HUCAL: Color operates for me as a way of setting up a new variable to work with in each new work. After this decision is made, every subsequent decision is informed by it, as the work involves through its own internal logic. The type of space varies depending on the palette choices I make. For me, I find some colors seem to push me away from the work because they seem to emphasize the surface of the work and its flatness and maybe even seem a bit aggressive, pushing all the information to the surface and leaving a very shallow sense of space. Others seem to draw me
in, alluding to a depth of space. Some of the work is subdued and has a lower chroma and this sometimes occurs as a result of the layering process however I usually start with a palette of a high color key.
THE BAKERY: Could you talk about the decision to introduce the mono printing
technique to your practice? How did you decide to go in this direction?
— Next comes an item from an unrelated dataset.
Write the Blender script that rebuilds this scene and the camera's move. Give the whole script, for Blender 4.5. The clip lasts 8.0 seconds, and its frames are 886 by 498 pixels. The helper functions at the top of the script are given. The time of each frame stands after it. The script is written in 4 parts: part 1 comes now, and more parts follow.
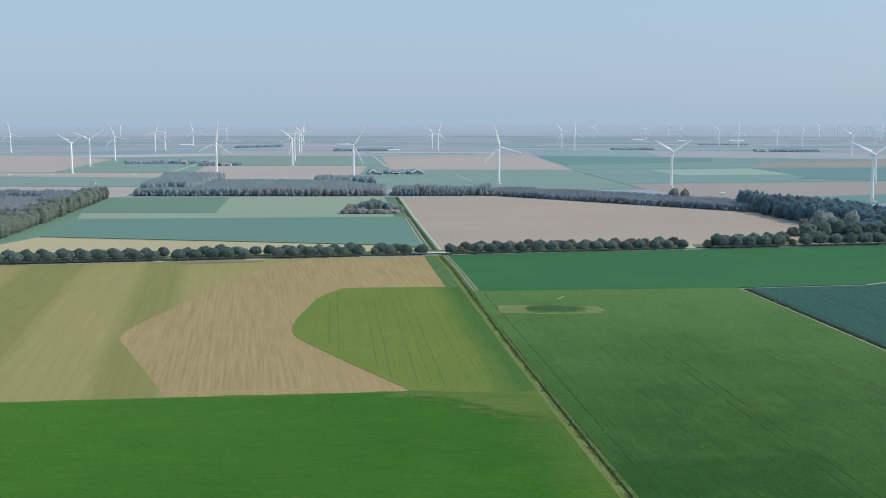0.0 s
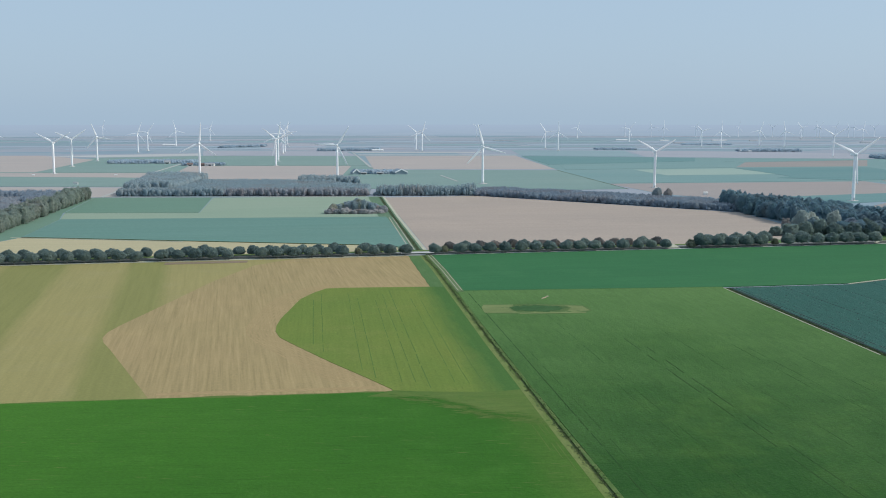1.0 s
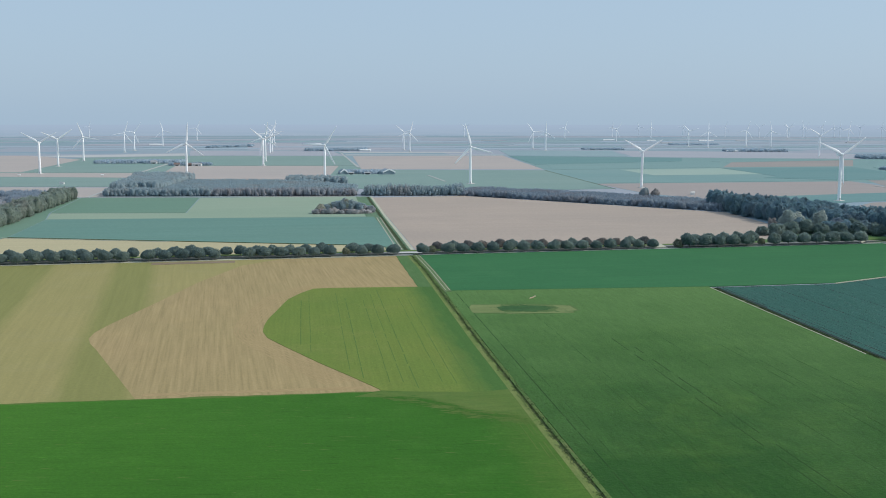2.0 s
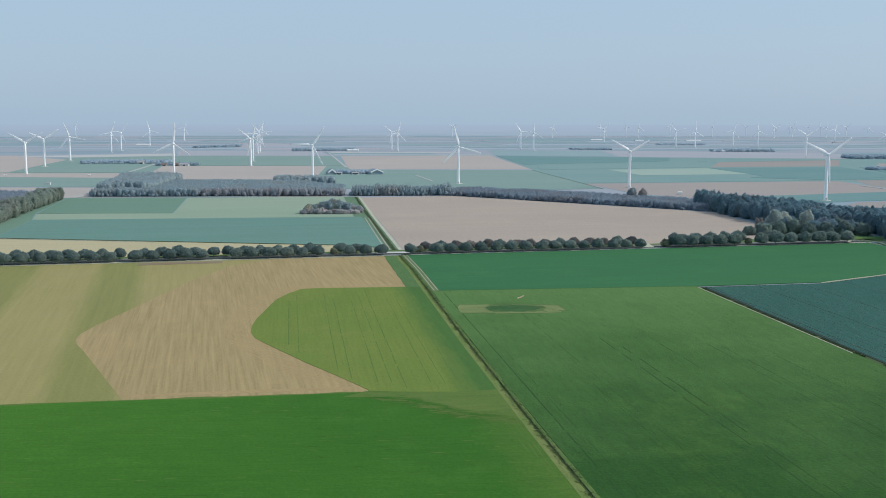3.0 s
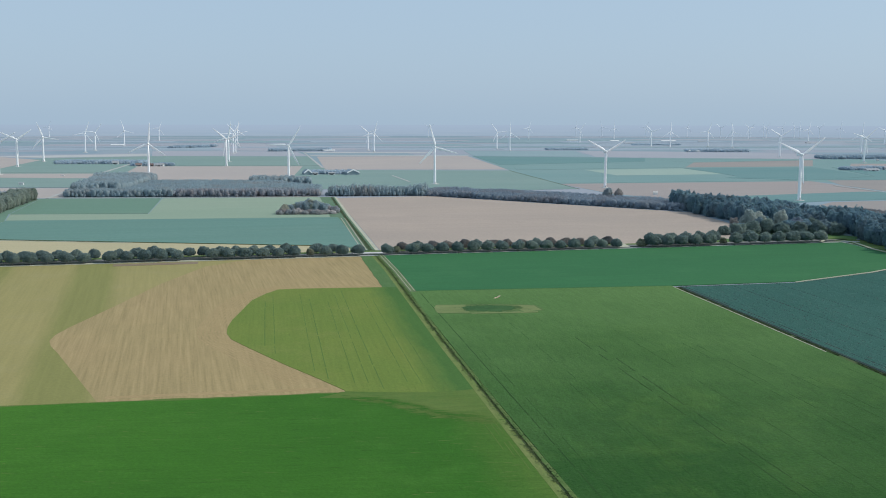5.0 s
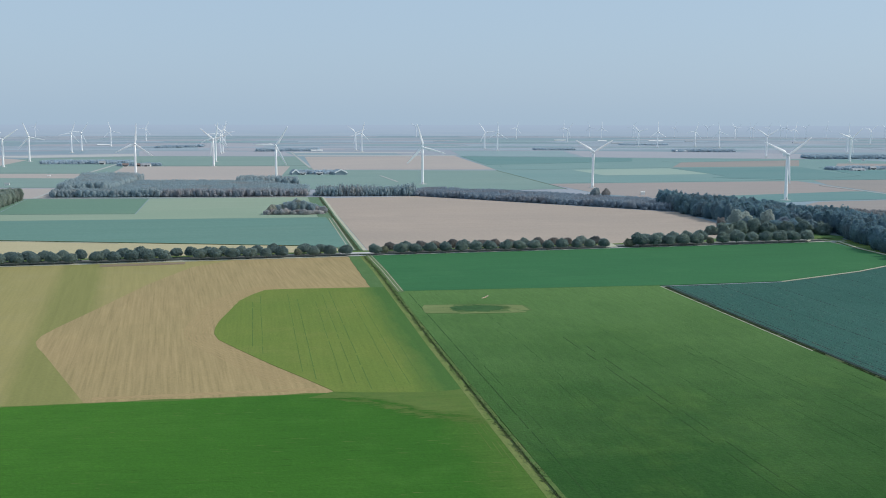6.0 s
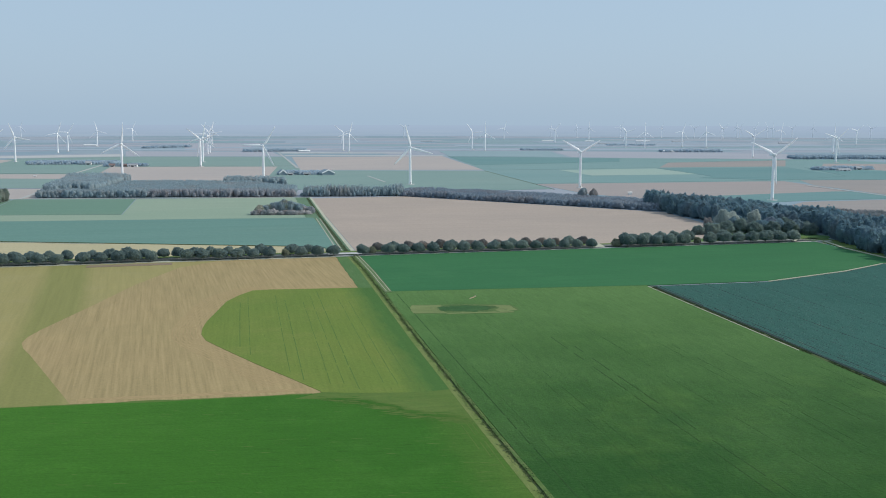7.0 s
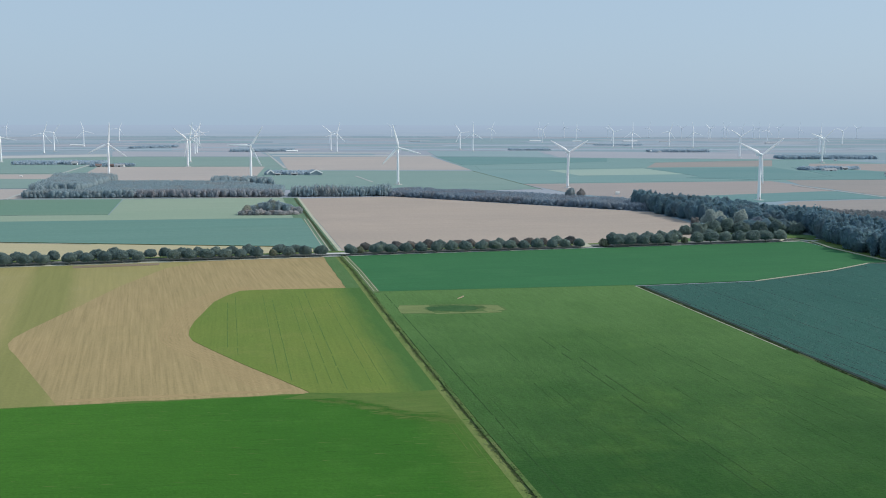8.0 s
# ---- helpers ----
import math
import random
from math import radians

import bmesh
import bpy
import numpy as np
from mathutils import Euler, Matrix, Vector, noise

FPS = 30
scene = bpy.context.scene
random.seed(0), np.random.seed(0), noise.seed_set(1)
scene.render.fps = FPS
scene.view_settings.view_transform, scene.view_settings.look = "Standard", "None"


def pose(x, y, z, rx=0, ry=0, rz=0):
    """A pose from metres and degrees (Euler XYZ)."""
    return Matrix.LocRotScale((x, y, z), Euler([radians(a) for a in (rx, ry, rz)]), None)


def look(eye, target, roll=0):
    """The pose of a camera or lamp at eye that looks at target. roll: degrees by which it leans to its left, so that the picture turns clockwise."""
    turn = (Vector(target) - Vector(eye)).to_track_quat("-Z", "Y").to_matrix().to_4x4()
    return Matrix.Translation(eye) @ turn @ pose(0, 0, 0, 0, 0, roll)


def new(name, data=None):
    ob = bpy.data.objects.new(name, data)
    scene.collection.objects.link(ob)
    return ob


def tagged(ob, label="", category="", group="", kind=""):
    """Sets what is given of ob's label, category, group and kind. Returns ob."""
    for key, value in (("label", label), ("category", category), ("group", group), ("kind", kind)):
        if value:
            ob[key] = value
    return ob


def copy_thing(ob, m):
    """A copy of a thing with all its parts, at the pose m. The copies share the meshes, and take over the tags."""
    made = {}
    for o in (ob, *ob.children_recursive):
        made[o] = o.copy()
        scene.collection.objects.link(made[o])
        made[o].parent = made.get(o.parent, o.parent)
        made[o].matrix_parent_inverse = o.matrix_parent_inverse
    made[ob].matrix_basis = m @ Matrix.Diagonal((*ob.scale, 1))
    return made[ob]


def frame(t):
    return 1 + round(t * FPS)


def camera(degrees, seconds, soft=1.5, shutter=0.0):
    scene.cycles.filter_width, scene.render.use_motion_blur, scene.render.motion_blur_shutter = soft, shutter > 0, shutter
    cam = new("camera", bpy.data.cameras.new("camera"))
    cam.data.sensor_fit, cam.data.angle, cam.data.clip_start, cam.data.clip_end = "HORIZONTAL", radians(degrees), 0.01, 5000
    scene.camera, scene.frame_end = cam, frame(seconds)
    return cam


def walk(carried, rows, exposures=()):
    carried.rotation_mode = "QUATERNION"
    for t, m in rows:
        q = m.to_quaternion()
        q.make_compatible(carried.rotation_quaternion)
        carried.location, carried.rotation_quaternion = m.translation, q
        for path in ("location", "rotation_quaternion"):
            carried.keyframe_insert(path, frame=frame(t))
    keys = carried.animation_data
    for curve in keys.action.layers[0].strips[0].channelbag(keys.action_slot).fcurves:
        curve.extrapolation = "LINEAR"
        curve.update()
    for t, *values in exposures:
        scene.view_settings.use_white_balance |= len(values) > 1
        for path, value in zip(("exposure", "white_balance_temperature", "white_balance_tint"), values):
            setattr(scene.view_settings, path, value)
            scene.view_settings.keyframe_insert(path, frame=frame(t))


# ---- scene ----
cam = camera(45.0, 8.0, soft=1.0)
EYE = 75.0
# seconds, turn to the right, tilt, lean (degrees); the camera hovers and pans
ROWS = [
    (0.0, 0.0, -6.92, 0.0),
    (0.5, 0.444, -6.92, 0.005),
    (1.0, 0.861, -6.925, 0.01),
    (1.5, 1.19, -6.925, 0.025),
    (2.0, 1.525, -6.925, 0.045),
    (3.5, 2.487, -6.92, 0.064),
    (4.0, 2.81, -6.915, 0.082),
    (5.5, 3.753, -6.905, 0.099),
    (6.0, 4.087, -6.905, 0.104),
    (6.5, 4.414, -6.905, 0.112),
    (7.0, 4.748, -6.89, 0.116),
    (7.5, 5.077, -6.885, 0.126),
    (8.0, 5.403, -6.885, 0.132),
]
walk(cam, [(t, look((0, 0, EYE), (math.sin(radians(a)) * math.cos(radians(p)), math.cos(radians(a)) * math.cos(radians(p)), EYE + math.sin(radians(p))), roll)) for t, a, p, roll in ROWS])
scene.view_settings.exposure = 0.2

# ---------------------------------------------------------------- sky and sun
SUN_AZ, SUN_EL = 89.0, 37.0     # clockwise from +y, above the horizon
world = bpy.data.worlds.new("sky")
scene.world = world
world.use_nodes = True
wn = world.node_tree
for nd in list(wn.nodes):
    wn.nodes.remove(nd)
w_out = wn.nodes.new("ShaderNodeOutputWorld")
w_bg = wn.nodes.new("ShaderNodeBackground")
w_sky = wn.nodes.new("ShaderNodeTexSky")
w_sky.sky_type = "NISHITA"
w_sky.sun_disc = False
w_sky.sun_elevation, w_sky.sun_rotation = radians(SUN_EL), radians(SUN_AZ)
w_sky.air_density, w_sky.dust_density, w_sky.ozone_density = 1.0, 2.0, 3.0
w_mix = wn.nodes.new("ShaderNodeMix")
w_mix.data_type = "RGBA"
w_mix.inputs["Factor"].default_value = 0.77
w_mix.inputs["B"].default_value = (4.15, 5.58, 7.12, 1)     # even haze
wn.links.new(w_sky.outputs[0], w_mix.inputs["A"])
wn.links.new(w_mix.outputs["Result"], w_bg.inputs["Color"])
w_bg.inputs["Strength"].default_value = 0.094
wn.links.new(w_bg.outputs[0], w_out.inputs["Surface"])

sun_data = bpy.data.lights.new("sun", "SUN")
sun_data.energy, sun_data.angle, sun_data.color = 2.6, radians(0.6), (1.0, 0.95, 0.86)
sun = new("sun", sun_data)
sd = Vector((math.sin(radians(SUN_AZ)) * math.cos(radians(SUN_EL)), math.cos(radians(SUN_AZ)) * math.cos(radians(SUN_EL)), math.sin(radians(SUN_EL))))
sun.matrix_world = look(sd * 300, (0, 0, 0))


# ---------------------------------------------------------------- materials
class Nodes:
    """A small hand for building node trees."""

    def __init__(self, name, rough=0.9):
        self.mat = bpy.data.materials.new(name)
        self.mat.use_nodes = True
        self.tree = self.mat.node_tree
        self.tree.nodes.clear()
        self.out = self.tree.nodes.new("ShaderNodeOutputMaterial")
        self.bsdf = self.tree.nodes.new("ShaderNodeBsdfPrincipled")
        self.bsdf.inputs["Roughness"].default_value = rough
        self.tree.links.new(self.bsdf.outputs[0], self.out.inputs["Surface"])
        self.pos = self.tree.nodes.new("ShaderNodeNewGeometry").outputs["Position"]

    def link(self, a, b):
        self.tree.links.new(a, b)

    def mapping(self, turn, sx, sy, sz=1.0):
        """World metres, turned about z, then scaled."""
        r = self.tree.nodes.new("ShaderNodeVectorRotate")
        r.rotation_type = "Z_AXIS"
        r.inputs["Angle"].default_value = radians(turn)
        self.link(self.pos, r.inputs["Vector"])
        s = self.tree.nodes.new("ShaderNodeVectorMath")
        s.operation = "MULTIPLY"
        self.link(r.outputs[0], s.inputs[0])
        s.inputs[1].default_value = (sx, sy, sz)
        return s.outputs[0]

    def noise(self, vec, scale=1.0, detail=3.0, rough=0.55):
        t = self.tree.nodes.new("ShaderNodeTexNoise")
        t.inputs["Scale"].default_value, t.inputs["Detail"].default_value, t.inputs["Roughness"].default_value = scale, detail, rough
        self.link(vec, t.inputs["Vector"])
        return t.outputs["Fac"]

    def ramp(self, val, lo, hi):
        m = self.tree.nodes.new("ShaderNodeMapRange")
        m.inputs["From Min"].default_value, m.inputs["From Max"].default_value = lo, hi
        self.link(val, m.inputs["Value"])
        return m.outputs["Result"]

    def mix(self, fac, a, b, mode="MIX"):
        m = self.tree.nodes.new("ShaderNodeMix")
        m.data_type, m.blend_type = "RGBA", mode
        for key, v in (("Factor", fac), ("A", a), ("B", b)):
            if isinstance(v, (int, float)):
                m.inputs[key].default_value = v
            elif isinstance(v, tuple):
                m.inputs[key].default_value = (*v, 1)
            else:
                self.link(v, m.inputs[key])
        return m.outputs["Result"]

    def times(self, val, k):
        m = self.tree.nodes.new("ShaderNodeMath")
        m.operation = "MULTIPLY"
        self.link(val, m.inputs[0])
        m.inputs[1].default_value = k
        return m.outputs[0]

    def colour(self, c):
        if isinstance(c, tuple):
            self.bsdf.inputs["Base Color"].default_value = (*c, 1)
        else:
            self.link(c, self.bsdf.inputs["Base Color"])

    def bump(self, val, height, strength=0.5):
        b = self.tree.nodes.new("ShaderNodeBump")
        b.inputs["Distance"].default_value, b.inputs["Strength"].default_value = height, strength
        self.link(val, b.inputs["Height"])
        self.link(b.outputs[0], self.bsdf.inputs["Normal"])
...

HUCAL: The idea of using print making techniques started to come into the work slowly. I started using a few found objects or surfaces to quickly translate some information into a painting about two years ago. This was a fun way of creating a new set of variables within the work that I could respond to and I was hoping to expand my vocabulary within my work. I usually worked with translated surfaces as a starting point for a work and by doing so I created a circumstance within the work I needed to react to. I could create a space in a different way that I was used to, up to that point. It was also a way for me to free up a different set of ideas within a work and try to avoid repeating my own moves as a painter. So it started very casually and evolved from there. I really like the challenge of working with two different approaches within a work. I still often use a gestural brush mark, but coupled with an outside reference point which is just letting go of some of the control I had over the painting process, also was a great feeling for me, which resulted in less of the anxiety I was feeling around making the work.